Financial planning for your children’s education can be a daunting task, but it’s absolutely vital to ensure that they have the best opportunities possible. Here’s a step-by-step guide to help you prepare:
Understand the Costs: First and foremost, research and understand the costs involved in educating the children. This includes tuition fees, school supplies, uniforms, transportation, extra-curricular activities, and potential boarding fees. Remember that costs may rise as your child progresses through school and enters university. XENO investment has a good planner tool which you can use to simulate an education plan for your children’s education.
Start Early: The sooner you start saving, the better. Even small amounts saved regularly can add up over time due to compound interest. Opening a dedicated savings account for each child’s education could be a good start. Several banks now have such an option.
Budgeting: Incorporate your child’s education costs into your monthly budget. Make it a priority just like other non-negotiable expenses such as rent or mortgage, utilities, and groceries. Free budget apps like Wallet can easily help you manage your finances better.
Education Fund or Savings Plan: Consider setting up an education fund or a savings plan specifically for this purpose. This can be in the form of a high-yield savings account, fixed deposit, or even an investment portfolio, depending on your risk tolerance and financial capabilities.
Insurance Plans: Some insurance companies offer education insurance plans e.g. UAP’s Edusave, which not only provide cover but also accumulate cash value over the term of the policy. These funds can then be used to pay for education costs. Talk to your insurance broker for more details.

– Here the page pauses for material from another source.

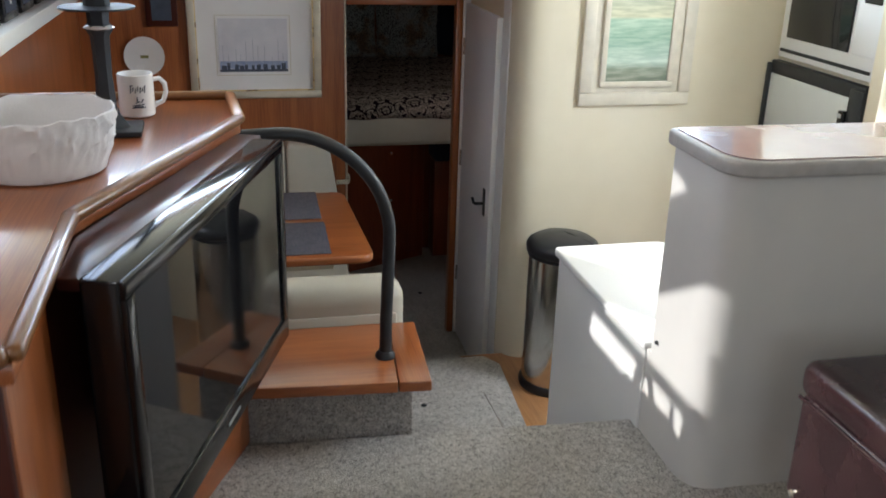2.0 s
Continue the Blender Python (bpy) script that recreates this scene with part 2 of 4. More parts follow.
def fur_print(name):
    """Pale fake fur with rows of small dark spots and a few tan patches, different on each pillow."""
    m, nt, bsdf = nodes_of(name)
    v = coords(nt)
    info, shift = nt.nodes.new("ShaderNodeObjectInfo"), nt.nodes.new("ShaderNodeVectorMath")
    shift.operation = "ADD"
    nt.links.new(v, shift.inputs[0])
    nt.links.new(info.outputs["Location"], shift.inputs[1])
    wob = mix(nt, 0.010, v, tex_sock(nt, v, 60), "ADD")
    vo = nt.nodes.new("ShaderNodeTexVoronoi")
    vo.inputs["Scale"].default_value, vo.inputs["Randomness"].default_value = 78, 0.8
    nt.links.new(wob, vo.inputs["Vector"])
    fade = ramp(nt, tex_noise(nt, shift.outputs[0], 6.0, 2), [(0.38, (0.27,) * 3), (0.62, (0.40,) * 3)])
    edge = calc(nt, "MULTIPLY", calc(nt, "SUBTRACT", vo.outputs["Distance"], fade), 9.0)
    spots = ramp(nt, edge, [(0.0, (0.035, 0.026, 0.022)), (1.0, (1, 1, 1))])
    ground = ramp(nt, tex_noise(nt, shift.outputs[0], 7.5, 2), [(0.50, (0.52, 0.53, 0.50)), (0.56, (0.46, 0.395, 0.31)), (0.63, (0.33, 0.20, 0.10)), (0.72, (0.24, 0.135, 0.065))])
    base = mix(nt, 1.0, ground, spots, "MULTIPLY")
    hair = tex_noise(nt, coords(nt, (260, 90, 60)), 1.0, 3)
    base = mix(nt, 0.14, base, ramp(nt, hair, [(0.35, (0.12, 0.10, 0.08)), (0.65, (0.80, 0.78, 0.74))]))
    nt.links.new(base, bsdf.inputs["Base Color"])
    bsdf.inputs["Roughness"].default_value = 0.9
    bsdf.inputs["Sheen Weight"].default_value = 0.4
    bump(nt, bsdf, hair, 0.8, 0.006)
    return m


def woven(name, c1, c2):
    m, nt, bsdf = nodes_of(name)
    a = tex_noise(nt, coords(nt, (18, 420, 1)), 1.0, 2)
    b = tex_noise(nt, coords(nt, (420, 18, 1)), 1.0, 2)
    t = calc(nt, "MULTIPLY", calc(nt, "ADD", a, b), 0.5)
    nt.links.new(ramp(nt, t, [(0.38, c1), (0.62, c2)]), bsdf.inputs["Base Color"])
    bsdf.inputs["Roughness"].default_value = 0.8
    bump(nt, bsdf, t, 0.6, 0.002)
    return m


def glow(name, color, strength):
    m, nt, bsdf = nodes_of(name)
    bsdf.inputs["Base Color"].default_value = (*color, 1)
    bsdf.inputs["Emission Color"].default_value = (*color, 1)
    bsdf.inputs["Emission Strength"].default_value = strength
    return m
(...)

Investments: Consider investing in assets that can potentially bring you higher returns in the long term. Stocks, bonds, unit trusts, mutual funds, or real estate can be good options, but they also carry risks, so it’s important to understand these thoroughly or to consult with a financial advisor. For example I have a 20 year bond which I use to pay school fees for my daughters.
Scholarships and Financial Aid: Research potential scholarships, grants, or bursaries that your child might be eligible for as they reach higher education levels. Try organizations like Mastercard Foundation for bursary opportunities.
Avoid Debt: While it can be tempting to take out loans to cover education costs, it’s usually best to avoid this if possible. Interest on loans can add up over time and put you in a worse financial situation in the long run.
Take your children to schools you can afford. Avoid the temptation to go to schools which will financially drain you. Make sure you can cover the costs without too much strain. Don’t go into much debt because of school fees.
Child Planning: While children are a blessing, in multitudes they can quickly become a burden. Have few children whom you can comfortably look after in decent schools. So plan your family with the education cost in mind.
Regular Reviews: Lastly, make sure you regularly review your financial plan. As your income changes, or the economic environment fluctuates, adjustments might be needed.
Remember, the goal is to create a plan that is realistic and sustainable over the long term, and that aligns with your overall financial health. If possible, consider seeking advice from a financial planner or advisor to make sure you’re on the right track.